4 Replies to “Voting to fight Green Belt development”

  1. I feel that our area has given more than enough of the green belt by surrendering it to the building of Addenbrookes and all their extensions plus a hotel, etc, etc.

  2. I am passionate about protecting our environment. The land designated “green-belt” is part of this environment, especially if it is highly bio-diverse or is home to rare species. But “green-belt” is not the only part – we must reduce carbon emission and pollution too, and reverse the habitat erosion for so many species. Many of our native species are in steep decline – almost all of our butterflies and bees for example, and many birds.

    Let’s not forget that we are already building on “green-belt” all over south Cambridgeshire, in many villages and towns – those living there don’t like it either. The core problem we face is the unprecedented growth of jobs in and around Cambridge. The jobs bring families for which there are not enough homes. This results in house prices that prevent our children, and many vital poorly paid workers in Addenbrooke’s, from living here. This, in turn, is causing long commutes, local air pollution and road grid-lock, parking problems and much more. Any solution is complex and involves difficult balances.

    The only viable green solution is building more local houses. The nearer these are to the jobs, the less the pollution and carbon emission. We are unable to control the job creation, and have built (or are building) on almost all the brownfield sites available. Our homes are already being replaced with flats and higher density housing. The greenest solution may be to build dense high rise apartments where some of our existing houses are – but we don’t like that idea. So what viable and acceptable solutions are left?

    The green questions are:
    1 “Which green land do we build on now the brownfield sites are exhausted?” not “whether we build”.
    2 “How do we maximize the benefit from this green land by building as densely as practical?” not “ignoring our local housing problem which results in un-green solutions that are out of our sight”
    3 “How do we reduce pollution and carbon emission?”, not “how do we export the house building to villages and towns away from Cambridge so that they loose more of their precious green belt, and their new residents are forced to commute to Cambridge causing unnecessary pollution, excess carbon emission, and grid lock in Cambridge.”
    4 “How do we protect and enhance our existing biodiversity, and help it to thrive once again?” not “fight to save the green belt right beside us and forget that our houses were build on green land half a century ago”.
    The balance is difficult for us, and it is uncomfortable. We ignore the tide of change at our peril. We don’t have the power to hold it back. So our best option is to manage it as best we are able and help make the wisest and most balanced decisions available to us. What practical feasible green alternatives are there at this time?
    Dr Tim Moore, City Councilor Queen Edith’s Ward

  3. Chris – Tim Moore’s contribution to this discussion rather belies the fact that the Liberal Democrats offer no guarantee to protect our Green Belt – in Queen Edith’s or elsewhere.

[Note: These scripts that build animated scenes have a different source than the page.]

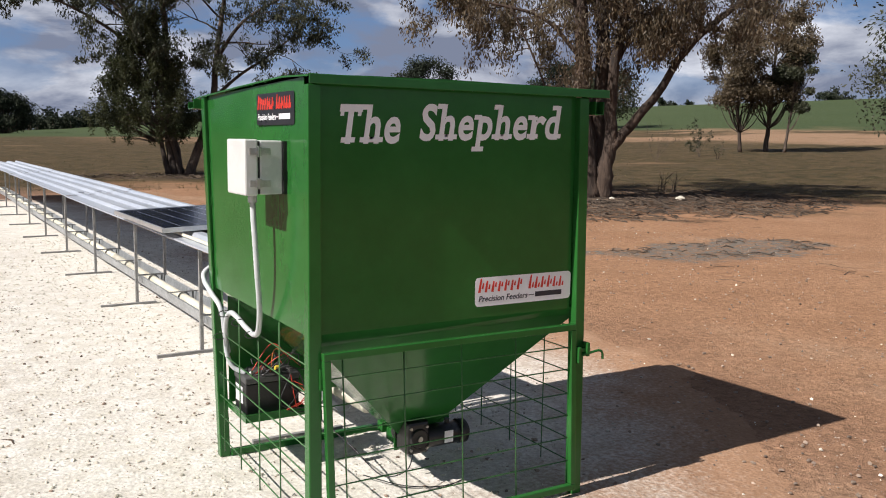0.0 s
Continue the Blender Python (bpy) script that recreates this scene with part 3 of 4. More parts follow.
def build_signs():
    # big lettering across the front
    face = pose(0, 0.0285, 0, 90, 0, 0)
    words = tagged(new("lettering_sign"), "large pale grey slanted lettering on the green front", "lettering")
    words.matrix_basis = face
    stem, bar = 0.026, 0.019
    serifs = {"T": [("c", 0)], "h": [("l", 0), ("r", 0), ("l", 1)], "p": [("l", -1), ("l", 2)], "r": [("l", 0), ("l", 2)], "d": [("r", 0), ("r", 1)]}
    for text, x0, x1, z0, z1 in (("The", 0.118, 0.393, 1.552, 1.690), ("Shepherd", 0.460, 1.160, 1.568, 1.704)):
        glyphs = []
        for ch in text:
            me = letters(ch, 0.18, 0.0, 0.0046, 0.0006)
            co = np.empty(len(me.vertices) * 3); me.vertices.foreach_get("co", co); co = co.reshape(-1, 3)
            co[:, 0] = (co[:, 0] - co[:, 0].min()) * (1.25 if ch == "r" else 1.0)
            glyphs.append((ch, me, co))
        cap = max(co[:, 1].max() for _, _, co in glyphs)
        gap = 0.022
        total = sum(np.ptp(co[:, 0]) for _, _, co in glyphs) + gap * (len(glyphs) - 1)
        lean = 0.14 * (z1 - z0)
        sx, sy = (x1 - x0 - lean) / total, (z1 - z0) / cap
        x = x0
        for ch, me, co in glyphs:
            wd = np.ptp(co[:, 0]) * sx
            low = co[:, 1].min() * sy
            xh = 0.70 * (z1 - z0)
            s = Shape()
            s.v = [(a * sx, b * sy, c) for a, b, c in co.tolist()]
            s.f = [tuple(p.vertices) for p in me.polygons]
            for side, level in serifs.get(ch, ()):
                cx = {"l": stem * 0.45, "r": wd - stem * 0.45, "c": wd / 2}[side]
                base = {0: 0.0, -1: low, 1: (z1 - z0) - bar, 2: xh - bar}[level]
                half = stem * (1.05 if level in (0, -1) else 0.8)
                shift = 0 if level in (0, -1) else -stem * 0.45
                s.box(cx - half + shift, cx + half * (1 if level in (0, -1) else 0.6) + shift, base, base + bar, -0.0006, 0.0007)
            if ch == "T":
                for cx in (0.004, wd - 0.018):
                    s.box(cx, cx + 0.014, (z1 - z0) - 0.042, (z1 - z0), -0.0006, 0.0007)
            s.v = [(x + a + 0.14 * b, z0 + b + (x + a - x0) * 0.022, c) for a, b, c in s.v]
            part("letter", s, STICKER_WHITE, words)
            x += wd * (0.74 if ch == "r" else 1.0) + gap * sx
    rnd = random.Random(9)
    white = sticker("maker_sign", "white rounded vinyl sign with red and dark print", pose(0.728, 0.0288, 0.895, 90, 0, 0), 0.492, 0.120, STICKER_WHITE)
    brand_strokes(white, 0.492, 0.050, 0.058, VINYL_RED, rnd)
    black = sticker("maker_sign", "black rounded vinyl sign with red and white print", pose(-0.0125, 0.520, 1.615, 90, 0, -87.9), 0.385, 0.122, STICKER_BLACK, 0.012)
    brand_strokes(black, 0.385, 0.048, 0.060, VINYL_RED, rnd)
    for ob, w, mat in ((white, 0.492, VINYL_DARK), (black, 0.385, STICKER_WHITE)):
        me = letters("Precision Feeders", 0.034, 0.2, 0.0006, 0.0003)
        me.materials.clear(); me.materials.append(mat)
        co = np.empty(len(me.vertices) * 3); me.vertices.foreach_get("co", co); co = co.reshape(-1, 3)
        co[:, 0] = (co[:, 0] - co[:, 0].min()) * (0.50 * w / np.ptp(co[:, 0])) + 0.035 * w
        co[:, 1] += 0.020
        co[:, 2] += 0.0012
        me.vertices.foreach_set("co", co.ravel()); me.update()
        part("print", me, None, ob)
        part("print", Shape().box(0.545 * w, 0.605 * w, 0.029, 0.032, 0.001, 0.0016), mat, ob)
        part("print", Shape().box(0.615 * w, 0.90 * w, 0.021, 0.042, 0.001, 0.0016), mat, ob)


build_signs()


def build_enclosure():
    box = thing("junction_box", "white plastic junction box with shade-greyed latched edge on the feeder", "junction box")
    y0, y1, z0, z1 = 0.222, 0.448, 1.352, 1.560
    # case greyed in its colour for the shade on the latched side
    part("case", Shape().box(-0.100, -0.012, y0 + 0.004, y1 - 0.004, z0 + 0.004, z1 - 0.004), WHITE_SHADED, box, bevel=0.006)
    part("gasket", Shape().box(-0.108, -0.100, y0 + 0.006, y1 - 0.006, z0 + 0.006, z1 - 0.006), BLACK, box)
    part("door", Shape().box(-0.158, -0.108, y0, y1, z0, z1), WHITE_PLASTIC, box, "white plastic door", bevel=0.006)
    part("mount", Shape().box(-0.012, 0.006, y0 - 0.004, y1 - 0.01, z0 + 0.004, z1 - 0.006), BLACK, box)
    for z in (z0 + 0.045, z1 - 0.045):
        s = Shape().box(-0.140, -0.062, y0 - 0.007, y0 + 0.002, z - 0.012, z + 0.012)
        s.box(-0.118, -0.098, y0 - 0.014, y0 - 0.007, z - 0.016, z + 0.016).tube([(-0.108, y0 - 0.010, z - 0.02), (-0.108, y0 - 0.010, z + 0.02)], 0.005, 8)
        part("latch", s, STEEL, box, "steel toggle latch", bevel=0.001)
    part("gland", Shape().tube([(-0.085, 0.365, z0 + 0.004), (-0.085, 0.365, z0 - 0.035)], 0.018, 10), CONDUIT, box, smooth=True)
    # conduit down the side, through the guard to the battery and the roof
    pts = [(-0.085, 0.365, z0 - 0.03), (-0.085, 0.357, 1.25), (-0.08, 0.354, 1.16), (-0.07, 0.364, 1.03), (-0.055, 0.391, 0.93), (-0.04, 0.435, 0.844), (-0.028, 0.497, 0.771),
           (-0.022, 0.577, 0.748), (-0.018, 0.695, 0.754), (-0.016, 0.818, 0.772), (-0.014, 0.921, 0.775), (-0.010, 1.002, 0.739), (-0.006, 1.041, 0.682), (0.0, 1.062, 0.606), (0.006, 1.062, 0.545), (0.03, 1.05, 0.485), (0.08, 1.02, 0.455)]
    s = Shape()
    line = smooth_line(pts, 14)
    s.tube(line, [0.0108 + (0.0012 if i % 2 else 0) for i in range(len(line))], 10)
    tagged(part("conduit", s, CONDUIT, None, smooth=True), "grey-white corrugated conduit looping from box to battery", "conduit")
    pts = [(0.018, 1.085, 0.55), (0.0, 1.078, 0.652), (-0.008, 1.074, 0.725), (-0.018, 1.10, 0.780), (-0.028, 1.160, 0.812), (-0.036, 1.215, 0.842), (-0.042, 1.262, 0.872), (-0.034, 1.292, 0.910), (0.02, 1.31, 0.935), (0.16, 1.36, 0.920), (0.36, 1.55, 0.862)]
    line = smooth_line(pts, 18)
    s = Shape().tube(line, [0.0112 + (0.0014 if i % 2 else 0) for i in range(len(line))], 10)
    tagged(part("conduit", s, CONDUIT, None, smooth=True), "grey-white corrugated conduit bending round the rear leg", "conduit")
    for y, z in ((1.052, 0.64), (0.965, 0.764), (0.76, 0.762), (0.57, 0.748)):
        s = Shape().tube([(-0.030 + 0.03 * math.sin(a), y, z + 0.016 * math.cos(a)) for a in np.linspace(0, 6.0, 9)], 0.0025, 5)
        tagged(part("cable_tie", s, BLACK, None), "black nylon cable tie round the conduit", "cable tie", "ties on the conduit")


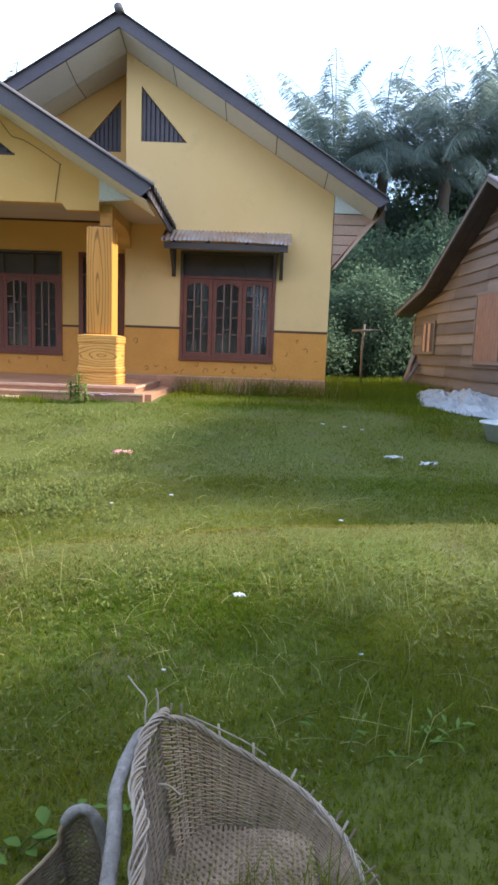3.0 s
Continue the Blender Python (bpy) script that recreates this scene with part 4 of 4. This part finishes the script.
# oil palms
def palm_crown(fronds, length, seed):
    """Arching fronds: a rachis with two ranks of leaflets each."""
    rng = np.random.default_rng(seed)
    out = []
    for k in range(fronds):
        az = 2 * np.pi * (k * 0.381966 % 1.0) + 0.2 * rng.standard_normal()
        el = np.radians(84 - 84 * (k / fronds) ** 0.9 + 6 * rng.standard_normal())
        L = length * (0.85 + 0.3 * rng.random())
        n = 84
        t = np.linspace(0, 1, n)
        ang = el - t**2.2 * np.radians(58 + 26 * rng.random())
        h = np.cumsum(np.cos(ang)) * L / n
        z = np.cumsum(np.sin(ang)) * L / n
        side = np.array([-np.sin(az), np.cos(az), 0])
        fwd = np.array([np.cos(az), np.sin(az), 0])
        p = h[:, None] * fwd + z[:, None] * np.array([0, 0, 1.0])
        tan = np.cos(ang)[:, None] * fwd + np.sin(ang)[:, None] * np.array([0, 0, 1.0])
        nor = np.cross(side, tan)
        ll = 1.05 * np.sin(np.pi * np.clip(t * 0.86 + 0.12, 0, 1)) ** 0.6
        for sgn in (-1, 1):
            d = sgn * side * 0.75 + tan * 0.55 + nor * (0.25 - 0.15 * rng.random((n, 1))) + np.array([0, 0, -0.55]) * (0.5 + 0.8 * rng.random((n, 1)))
            d /= np.linalg.norm(d, axis=1, keepdims=True)
            w = tan * 0.021
            a = p
            m = p + d * (ll * 0.5)[:, None]
            e = p + d * ll[:, None] + np.array([0, 0, -0.16]) * ll[:, None]
            out.append(np.stack([a - w * 0.5, m - w, e, m + w], 1)[4:].reshape(-1, 3))
        wr = side * 0.03
        out.append(np.stack([p[:-1] - wr, p[:-1] + wr, p[1:] + wr * 0.9, p[1:] - wr * 0.9], 1).reshape(-1, 3))
    v = np.concatenate(out)
    return v, np.arange(len(v)).reshape(-1, 4)


def palm(height, seed, length=4.2, fronds=34):
    t = empty("palm_tree")
    tagged(t, "tall feathery oil palm behind the yard", "tree", "palms at the back")
    zz = np.linspace(-0.1, height, 24)
    rod("trunk", np.stack([0.1 * np.sin(zz * 0.3), 0 * zz, zz], -1), 0.24 + 0.03 * np.sin(np.arange(24) * 2.6), M_BARK, t, 10)
    v, f = palm_crown(fronds, length, seed)
    v = v + np.array([0.1 * math.sin(height * 0.3), 0, height])
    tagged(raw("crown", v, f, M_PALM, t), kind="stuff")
    return t


palm_a, palm_b = palm(9.1, 21, 5.0, 30), palm(9.7, 22, 5.3, 30)
palm_a.matrix_basis = pose(4.6, 18.2, 0)
palm_b.matrix_basis = pose(9.7, 18.0, 0, 0, 0, 40)
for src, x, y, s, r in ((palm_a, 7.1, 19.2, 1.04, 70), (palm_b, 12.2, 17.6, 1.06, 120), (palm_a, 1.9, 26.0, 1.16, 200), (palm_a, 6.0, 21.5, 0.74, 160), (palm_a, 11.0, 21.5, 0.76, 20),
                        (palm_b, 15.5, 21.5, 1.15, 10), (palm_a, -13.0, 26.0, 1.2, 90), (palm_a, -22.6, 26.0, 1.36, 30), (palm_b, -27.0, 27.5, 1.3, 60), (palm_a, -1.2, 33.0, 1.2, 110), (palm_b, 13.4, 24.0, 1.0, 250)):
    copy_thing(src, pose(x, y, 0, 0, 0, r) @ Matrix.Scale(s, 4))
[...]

Instead it demonstrates a ‘green-lite’ understanding of the issues and effectively a ‘green light’ to continued development and inevitable loss of areas of natural interest and quality of life that supports. I don’t see Labour offering anything different either. Whilst I can appreciate your argument that the Conservatives are the only viable option in the Parliamentary elections in South Cambs for those concerned about the Green Belt, this is not the case in this local byelection. Here, a vote for the Green Party is the only definitive guarantee of a vote against further development on the Green Belt land in Queen Edith’s.

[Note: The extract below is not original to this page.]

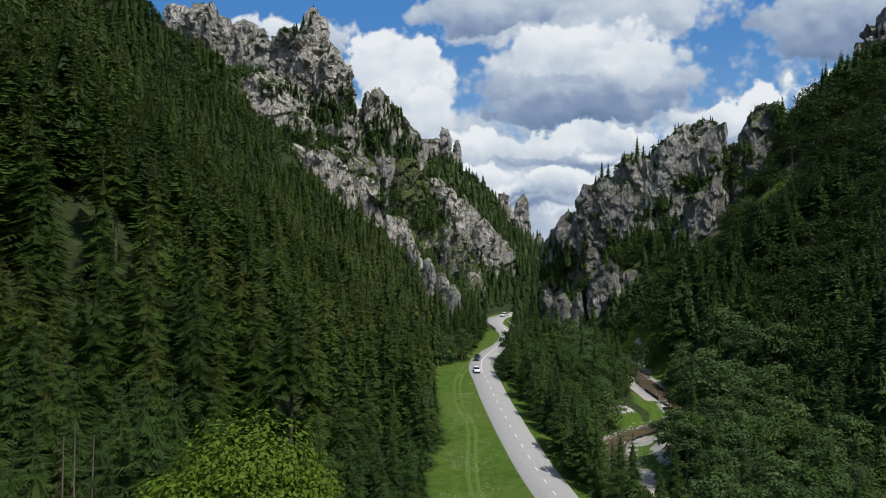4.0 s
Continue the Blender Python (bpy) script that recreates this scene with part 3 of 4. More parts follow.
TRACK = ((60, -9), (94, -12.5), (110, -13.4), (128, -13.0), (142, -17.2), (160, -20), (180, -22), (200, -28), (222, -31.5), (240, -31), (252, -29.5), (262, -27.5))
MOWN = Mat("mown_grass", 0.95)
mp = MOWN.world_pos()
MOWN.colour(MOWN.ramp(MOWN.noise(mp, 0.7, 6, 0.7), [(0.3, (0.070, 0.135, 0.018)), (0.7, (0.115, 0.175, 0.030))]))
MOWN.bump(MOWN.noise(mp, 4.0, 4), 0.5, 0.1)


def track_mesh(off):
    y = np.arange(62, 262, 1.5)
    c = smooth_along(TRACK, y, 5) + off
    wob = 0.35 * (fbm(np.stack([y * 0.2, y * 0, y * 0 + off], 1), 2) - 0.5)
    w = 0.26 + 0.30 * fbm(np.stack([y * 0.3, y * 0 + 3, y * 0 + off], 1), 2)
    P = np.stack([np.stack([c + wob + s * w, y, ground(c + wob + s * w, y) + l], 1) for s, l in ((-1, 0.0), (0, 0.09), (1, 0.0))], 1)
    return mesh("wheel_track", P.reshape(-1, 3), grid_faces(len(y), 3)[:, ::-1], [MOWN.mat], True)


track = tagged(new("farm_track"), "worn pale grass track through the meadow", "track", kind="structure")
for off in (-0.8, 0.8):
    part("wheel_track", track_mesh(off), MOWN.mat, track)

y_r = np.arange(-200, 280, 2.0)
wide = 1.9 + 1.5 * fbm(np.stack([y_r * 0.06, y_r * 0 + 2, y_r * 0], 1), 2)
water = new("water", ribbon("water", RIVER, -200, 278, (-wide, -wide * 0.3, wide * 0.3, wide), WATER, 0.0, 2.0, river_z))
tagged(water, "shallow brown mountain stream", "water", kind="structure")


def pebbles(n, stretch, seed):
    """Loose pale stones on the banks of the stream."""
    r = np.random.default_rng(seed)
    y = r.uniform(*stretch, n)
    side = r.choice([-1, 1], n)
    off = side * (1.6 + np.abs(r.normal(0, 2.6, n)))
    keep = vnoise(np.stack([y * 0.10 + side * 9, off * 0.22, y * 0], 1)) > 0.40
    y, off = y[keep], off[keep]
    x = smooth_along(RIVER, y, 5) + off
    s = r.uniform(0.06, 0.15, len(y)) * r.choice([1, 1, 1, 1.8], len(y))
    base = np.array([[1, 0, 0], [-1, 0, 0], [0, 1, 0], [0, -1, 0], [0, 0, 0.7], [0, 0, -0.5]], float)
    f = np.array([[0, 2, 4], [2, 1, 4], [1, 3, 4], [3, 0, 4], [2, 0, 5], [1, 2, 5], [3, 1, 5], [0, 3, 5]])
    a = r.uniform(0, 6.3, len(y))
    z = np.maximum(ground(x, y), river_z(y) - 0.1)
    V = base[None] * s[:, None, None] * r.uniform(0.7, 1.3, (len(y), 6, 3))
    X = V[..., 0] * np.cos(a)[:, None] - V[..., 1] * np.sin(a)[:, None] + x[:, None]
    Y = V[..., 0] * np.sin(a)[:, None] + V[..., 1] * np.cos(a)[:, None] + y[:, None]
    Z = V[..., 2] + z[:, None] + 0.1
    F = f[None] + (np.arange(len(y)) * 6)[:, None, None]
    return mesh("gravel_bank", np.stack([X, Y, Z], -1).reshape(-1, 3), F.reshape(-1, 3), [GRAVEL])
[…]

    Indeed, you should not underestimate the potential for a Green Party councillor in Cambridge. Not only have we established our presence nationally – with a Green MP and overtaking the Lib Dems in the European Elections this year – but locally our membership has more than doubled in the last 12 months. There is an instinctual affinity in this fast-expanding City for a Party that places highest value on sustainable growth and making the most of the resources we have. People can see that continued development will only bring the City to a standstill if we are not building in measures to alleviate that pressure rather than encouraging it. We cannot just keep getting bigger and more densely populated.

    And this calls for a holistic view that avoids the trap of localities competing against others to keep their own green space. The Green vision for Cambridge is of a city supported by and supportive of self-sufficient villages with the best communication and transport networks. Contrary to the view put forward by Tim Moore, we need to take the courageous decision to take control of the City’s growth and ensure that the rural communities around are well-resourced for businesses and families as well as those who are left isolated by an erosion of public services. This means good broadband, and good local services, facilities and jobs, NOT just housing. The time is ripe now for voters to prioritise the long-term view, to celebrate the wealth of the City without keeping it all to itself.